SAN BENEDETTO DEL TRONTO – Anche se su Facebook aveva annunciato che avrebbe parlato solo dopo il 15 maggio, qualche sassolino dalle scarpe il sindaco se l’è comunque voluto togliere. Perché quello tra Giovanni Gaspari e la Fondazione Carisap è un amore ufficialmente finito, o forse addirittura mai nato se si prendono per buone le fresche esternazioni del primo cittadino rivierasco: “La delusione – ha sentenziato – è alta quando è alta l’aspettativa. Le mie attese erano ridotte al lumicino; la piega era chiara, a stupirmi più che altro sono i tempi. Credevo che tale risposta sarebbe arrivata verso metà aprile, non prima. Perché si è deciso di parlare adesso? Eppure nella seduta dello scorso 28 gennaio la Fondazione non si espresse”.

Veleno seguito ad un primo, amaro disappunto manifestato dal sindaco in una lettera inviata a Vincenzo Marini Marini sabato scorso, all’indomani del documento in cui il presidente della Fondazione Carisap comunicava il rifiuto a procedere nella direzione della Grande Opera a San Benedetto: “Sapremo farci una ragione di questo finale di partita – aveva scritto – Come amministratori pubblici abbiamo molto lavorato per trovare una soluzione a questa complessa vicenda, sempre sotto lo sguardo della comunità che rappresentiamo e sotto il cielo della trasparenza”.
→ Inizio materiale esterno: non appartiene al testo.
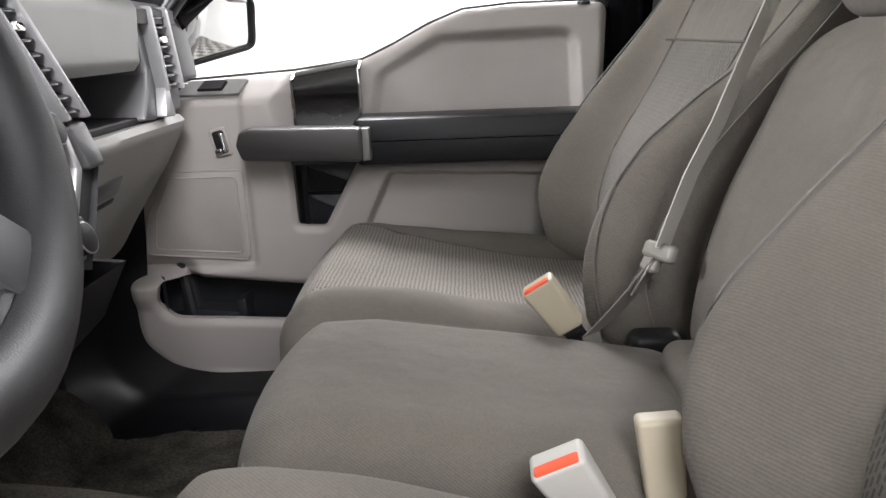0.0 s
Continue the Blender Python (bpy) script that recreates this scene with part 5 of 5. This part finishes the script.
def FR(a, b, c):
    return tuple(Vector((-0.366, -0.698, 0.666)) + RU * a + RV * b + RN * c)


part("base", slab(fillet([(0.0, 0.0), (1.02, 0.0), (0.62, 1.42), (0.44, 1.42), (0.0, 1.0)], [0.05, 0.05, 0.08, 0.08, 0.1], 3), -0.03, 0.004, FR, 0.02), DARK, dead, "fan-shaped black base")
for k in range(8):
    part("rib", tube([FR(0.07 + 0.122 * k, 0.08, 0.005), FR(0.07 + 0.122 * k + (0.52 - 0.07 - 0.122 * k) * 0.62, 0.98 + 0.22 * math.sin(k / 7 * math.pi), 0.005)], 0.0024, 6), COLUMNGREY, dead)

# ---- seats ----
BACK_DRIVER = ((0.86, 0.90, 0.95, 1.0, 1.09, 1.155, 1.214, 1.26, 1.40, 1.52), (0.428, 0.416, 0.405, 0.404, 0.437, 0.485, 0.536, 0.580, 0.685, 0.76))
BACK_PASSENGER = ((0.86, 0.90, 0.95, 1.007, 1.06, 1.116, 1.205, 1.30, 1.40, 1.52), (0.40, 0.388, 0.374, 0.368, 0.380, 0.405, 0.466, 0.542, 0.615, 0.69))
BACK_CENTRE = ((0.86, 0.92, 1.0, 1.1, 1.18, 1.265, 1.40, 1.52), (0.47, 0.466, 0.471, 0.495, 0.530, 0.568, 0.632, 0.69))
TOP_X = (-0.05, -0.02, 0.02, 0.06, 0.10, 0.20, 0.30, 0.40, 0.52)
TOP_Z = (0.938, 0.953, 0.964, 0.961, 0.950, 0.929, 0.911, 0.900, 0.893)


def insert_half(x):
    """Half the width of the cushion's insert, as a share of the cushion's."""
    return lerp(x, (0.0, 0.03, 0.1, 0.2, 0.3, 0.42), (0.77, 0.745, 0.675, 0.585, 0.535, 0.50))


def insert_mid(x, out):
    """The insert lies outboard of the cushion's middle, more so towards the back."""
    return out * (0.025 + 0.009 * max(0.0, x))


def cushion_top(x, y, half, out):
    """Height of the cushion's top at x and at y from its middle."""
    mid_y, wide = insert_mid(x, out), insert_half(x) * half
    d = abs(y - mid_y)
    rest = max(0.02, half - mid_y * (1 if y > mid_y else -1) - wide)
    g = min(1.0, max(0.0, (d - wide) / rest))
    z = lerp(x, TOP_X, TOP_Z)
    if d < wide:
        return z - 0.006 * math.cos(d / wide * math.pi / 2) * min(1, max(0, x / 0.1))
    if out and (y - mid_y) * out < 0:
        # the inboard bolster swells in front and falls away towards the buckle
        z += 0.016 * math.sin(math.pi * g) * math.exp(-((x - 0.13) / 0.10) ** 2) - 0.045 * float(smooth((x - 0.19) / 0.2)) * g * g
    return z + (0.008 + 0.02 * min(1, max(0, x / 0.3))) * math.sin(math.pi * g) + 0.010 * min(1, max(0, (x - 0.05) / 0.3)) * g


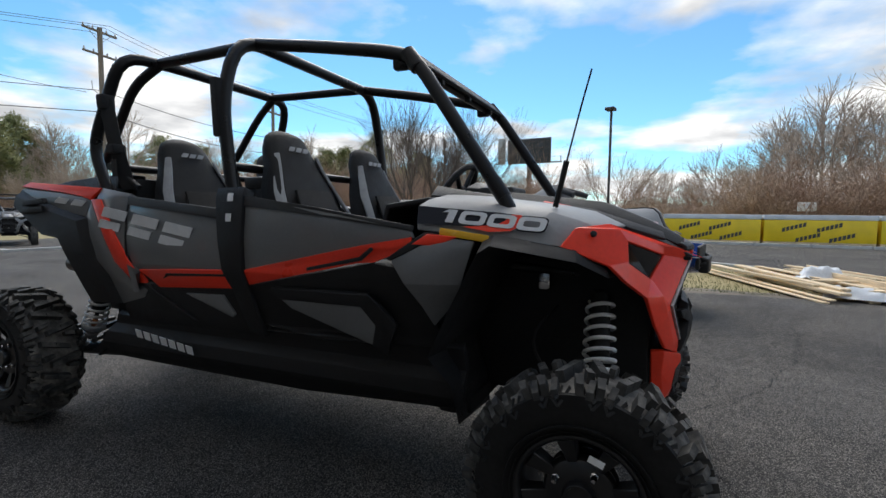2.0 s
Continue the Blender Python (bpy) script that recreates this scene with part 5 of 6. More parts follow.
def jet_ski():
    t = thing("jet_ski", "blue jet ski under a fitted grey cover, resting on a trailer", "jet ski", at=SKI_AT)
    st = ((0.0, 0.50, 0.50, 0.87), (0.4, 0.57, 0.46, 0.89), (1.2, 0.60, 0.44, 0.92), (2.0, 0.585, 0.44, 0.95), (2.5, 0.48, 0.48, 1.00), (2.95, 0.32, 0.60, 1.04), (3.25, 0.15, 0.78, 1.06), (3.40, 0.02, 0.93, 1.06))
    secs = []
    for x, w, zb, zt in st:
        secs.append([(x, q * w * a, zb + (zt - zb) * b) for q, a, b in ((-1, 0.96, 1), (-1, 1.0, 0.72), (-1, 0.90, 0.40), (-1, 0.55, 0.15), (-1, 0.0, 0), (1, 0.55, 0.15), (1, 0.90, 0.40), (1, 1.0, 0.72), (1, 0.96, 1))])
    bm = strip(secs, 0.02, 0)
    part("hull", bm, HULL, t, "glossy blue hull", smooth=30)
    part("stern", boxes(((-0.03, -0.48, 0.58), (0.02, 0.48, 0.87)), ((-0.12, -0.20, 0.52), (0.0, 0.20, 0.72)), bevel=0.02), STEELBLK, t)
    part("boarding_step", tubes([(0, -0.36, 0.74), (-0.10, -0.36, 0.70), (-0.10, 0.36, 0.70), (0, 0.36, 0.74)], [(0, -0.36, 0.62), (-0.09, -0.36, 0.66)], [(0, 0.36, 0.62), (-0.09, 0.36, 0.66)], r=0.022, round_=0.06), STEELBLK, t)
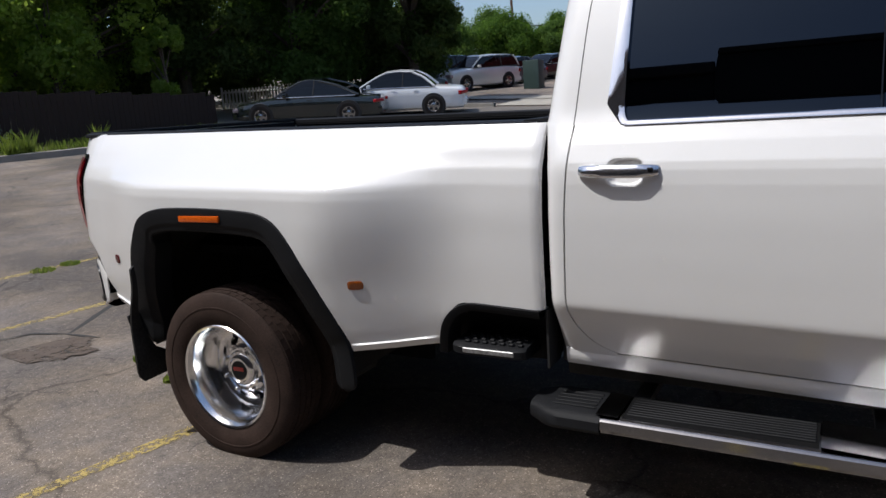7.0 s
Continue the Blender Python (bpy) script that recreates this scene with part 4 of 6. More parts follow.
def rear_bumper():
    rb = new("rear_bumper")
    rb.parent = truck
    rb["label"] = "white rear bumper with black corner step pockets"
    drop = lambda u: 0.07 * smooth(0.35, 0.75, u)
    top_drop = lambda u: 0.072 * (1 - smooth(-0.02, 0.15, u))
    for s in (1, -1):
        def ring(u0, u1, prof, n=26, lift=0.0):
            rows = []
            for u in np.linspace(u0, u1, n):
                x, y = plan(u)
                x2, y2 = plan(min(1, u + 0.01))
                d = Vector((x2 - x, y2 - y))
                d = d.normalized() if d.length > 1e-6 else Vector((-1, 0))
                nrm = Vector((-d.y, d.x)) * -1
                if nrm.y > 0.2 and u > 0.1:
                    nrm = -nrm
                if nrm.x < 0 and u < 0.4:
                    nrm = -nrm
                rows.append([(s * (x + nrm.x * o), y + nrm.y * o, z - drop(u) - lift * top_drop(u)) for o, z in prof])
            return rows
        rows = []
        for u in [*np.linspace(0, 0.24, 40), *np.linspace(0.25, 1, 44)]:
            low = float(np.interp(u, [0, 0.012, 0.03, 0.06, 0.085, 0.098, 0.105, 0.12, 0.14, 0.165, 0.20], [0.668, 0.645, 0.634, 0.628, 0.626, 0.66, 0.705, 0.745, 0.772, 0.790, 0.796])) - 0.155 * smooth(0.77, 0.83, u)
            tp = top_drop(u)
            x, y = plan(u)
            x2, y2 = plan(min(1, u + 0.01)) if u < 0.99 else (x - 0.01, y)
            d = Vector((x2 - x, y2 - y)).normalized()
            n = Vector((-d.y, d.x))
            n = -n if n.dot(Vector((x - 0.3, y + 0.3))) < 0 else n
            k = drop(u)
            prof = [(-0.05, 0.845 - tp), (-0.014, 0.843 - tp), (-0.004, 0.838 - tp), (0.0, 0.828 - tp)] + [(0.002, 0.828 - tp + (low + 0.012 - 0.828 + tp) * v) for v in (0.25, 0.5, 0.75, 1.0)] + [(-0.004, low + 0.003), (-0.016, low), (-0.05, low)]
            rows.append([(s * (x + n.x * o), y + n.y * o, z - k) for o, z in prof])
        thicken(part("bumper_shell", sheet(rows), M["white"], rb), 0.006)
        # the pocket: a moulded black rim round the opening, chamfered into a floor and a back
        table = [(u, *plan(u)) for u in np.linspace(0, 1, 101)]
        run = [0.0]
        for a, b in zip(table, table[1:]):
            run.append(run[-1] + math.hypot(b[1] - a[1], b[2] - a[2]))
        reach = lambda u: float(np.interp(u, [q[0] for q in table], run))
        back_to = lambda d: float(np.interp(d, run, [q[0] for q in table]))
        loop = [(0.80, 0.690), (0.795, 0.76), (0.75, 0.797), (0.50, 0.799), (0.30, 0.799), (0.21, 0.797), (0.175, 0.791), (0.145, 0.772), (0.122, 0.743), (0.107, 0.708), (0.101, 0.675), (0.103, 0.650), (0.118, 0.634), (0.15, 0.624), (0.22, 0.617), (0.34, 0.613), (0.55, 0.611), (0.75, 0.613), (0.79, 0.635), (0.80, 0.690)]
        loop = relax(resample([(reach(u), z) for u, z in loop], 0.012), 4)[:-1]
        m = len(loop)
        def pocket_row(i, prof):
            (a, za), (b, zb), (c, zc) = loop[i - 1], loop[i], loop[(i + 1) % m]
            n = Vector((zc - za, a - c)).normalized()
            n = -n if n.dot(Vector((0.40 - b, 0.70 - zb))) < 0 and abs(b - 0.4) > 0.3 else n
            n = Vector((n.x, -abs(n.y))) if zb > 0.76 else Vector((n.x, abs(n.y))) if zb < 0.65 else n
            wide = 0.010 + 0.028 * (1 - smooth(0.66, 0.77, zb)) + 0.016 * (1 - smooth(reach(0.11), reach(0.22), b))
            row = []
            for o, k in prof:
                u = back_to(b + n.x * wide * k)
                x, y = plan(u)
                x2, y2 = plan(min(1.0, u + 0.01)) if u < 0.99 else (x - 0.01, y)
                d = Vector((x2 - x, y2 - y)).normalized()
                q = Vector((-d.y, d.x))
                q = -q if q.dot(Vector((x - 0.3, y + 0.3))) < 0 else q
                row.append((s * (x + q.x * o), y + q.y * o, zb + n.y * wide * k - drop(u)))
            return row
        rows = [pocket_row(i, [(-0.05, -0.25), (-0.006, -0.20), (0.004, -0.08), (0.008, 0.08), (0.007, 0.42), (0.003, 0.50), (-0.028, 0.96), (-0.036, 1.0), (-0.14, 1.08)]) for i in range(m)]
        rows.append(rows[0])
        part("pocket_rim", sheet(rows), M["step_plastic"], rb, "thick black rim of the step pocket", 24)
        part("pocket", sheet(ring(0.10, 0.80, [(-0.02, 0.802), (-0.13, 0.800), (-0.14, 0.68), (-0.13, 0.660), (-0.02, 0.652)])), M["liner"], rb, "black step pocket")
        part("bumper_underside", sheet(ring(0.06, 1.0, [(-0.010, 0.604), (-0.03, 0.592), (-0.16, 0.590)])), M["liner"], rb)
        # the white leg runs out to a point under the rim
        hook = [(u, float(np.interp(u, [0.05, 0.08, 0.10, 0.12, 0.15, 0.20, 0.26], [0.640, 0.632, 0.628, 0.621, 0.613, 0.606, 0.602]))) for u in np.linspace(0.045, 0.26, 24)]
        part("leg_toe", tube([(s * (plan(u)[0] - 0.010), plan(u)[1] + 0.008, z - drop(u)) for u, z in hook], [float(np.interp(u, [0.045, 0.09, 0.15, 0.26], [0.012, 0.013, 0.010, 0.003])) for u, _ in hook], n=10), M["white"], rb)
        top = part("top_pad", sheet(ring(0.03, 1, [(-0.002, 0.842), (-0.006, 0.855), (-0.03, 0.862), (-0.12, 0.862), (-0.16, 0.84)], 40, 1.0)), M["step_plastic"], rb, "black bumper top pad")
        for i in range(22):
            x = 0.05 + 0.035 * i
            part("pad_groove", one_box((min(s * x, s * (x + 0.003)), -1.215 + 0.05 * (x / 0.82) ** 4, 0.789 + 0.07 * (1 - smooth(0.35, 0.75, 1 - x / 0.9))), (max(s * x, s * (x + 0.003)), -1.13, 0.797 + 0.07 * (1 - smooth(0.35, 0.75, 1 - x / 0.9))), 0.001, 1), M["dusty"], top)
        for i in range(16):
            for j in range(5):
                u = 0.23 + 0.028 * i + 0.014 * (j % 2)
                x, y = plan(u)
                d = Vector((x - 0.3, y + 0.4)).normalized()
                px, py = x - d.x * (0.036 + 0.021 * j), y - d.y * (0.036 + 0.021 * j)
                z = 0.654 - drop(u)
                for turn in (0.7, -0.7):
                    part("stud", one_box((-0.009, -0.0028, -0.004), (0.009, 0.0028, 0.005), 0.001, 1, Matrix.Translation((s * px + 0.006 * math.copysign(1, turn), py, z)) @ Matrix.Rotation(turn, 4, "Z")), M["step_plastic"], rb)
    part("exhaust_pipe", lathe([(0.0, 0.045), (0.45, 0.055), (0.45, 0.048), (0.0, 0.04)], (0, 0, 0), n=24), M["exhaust"], rb, "stained exhaust tail pipe").matrix_basis = pose(0.46, -0.58, 0.50, 0, 0, -62)
    part("tow_hitch", one_box((-0.06, -1.30, 0.46), (0.06, -0.95, 0.58), 0.012), M["steel"], rb)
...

Un concetto ribadito pure lunedì, quando il numero uno di Viale de Gasperi ha di fatto assolto l’amministrazione comunale da qualunque ipotetica responsabilità: “Non abbiamo agito in ritardo. Se esiste un termine ultimo, io posso effettuare la proposta anche in extremis. Grottammare è addirittura ai tempi supplementari e non mi pare che sia fuori dai giochi. In ogni caso sono felice per loro, ragiono per città territorio e ciò che si fa a Grottammare è come se si facesse nella mia città. Tuttavia, se non dovesse andare in porto manco lì delle riflessioni andrebbero fatte. Io ho la coscienza a posto”.

Restano ora da comprendere i reali motivi di questo dietrofront. Nella nota ufficiale diffusa agli organi di stampa, la Fondazione afferma che non erano presenti gli elementi che da più di tre anni erano stati indicati come necessari, come la proprietà dell’area in questione. Eppure, in tal senso il Comune pareva aver optato per la concessione novantanovennale del diritto di superficie di Via Togliatti.

“L’area gli era stata messa a disposizione, non gli andava bene il titolo – ha proseguito Gaspari – Da tanto tempo non ci credevo più. La storia finì quando l’architetto Tschumi fece il sopralluogo al Ballarin. Hanno perso un’opportunità e rimarranno chiusi all’interno del loro guscio. Probabilmente avrò commesso qualche errore, ma va visto con quale spirito qualcun altro era partito”.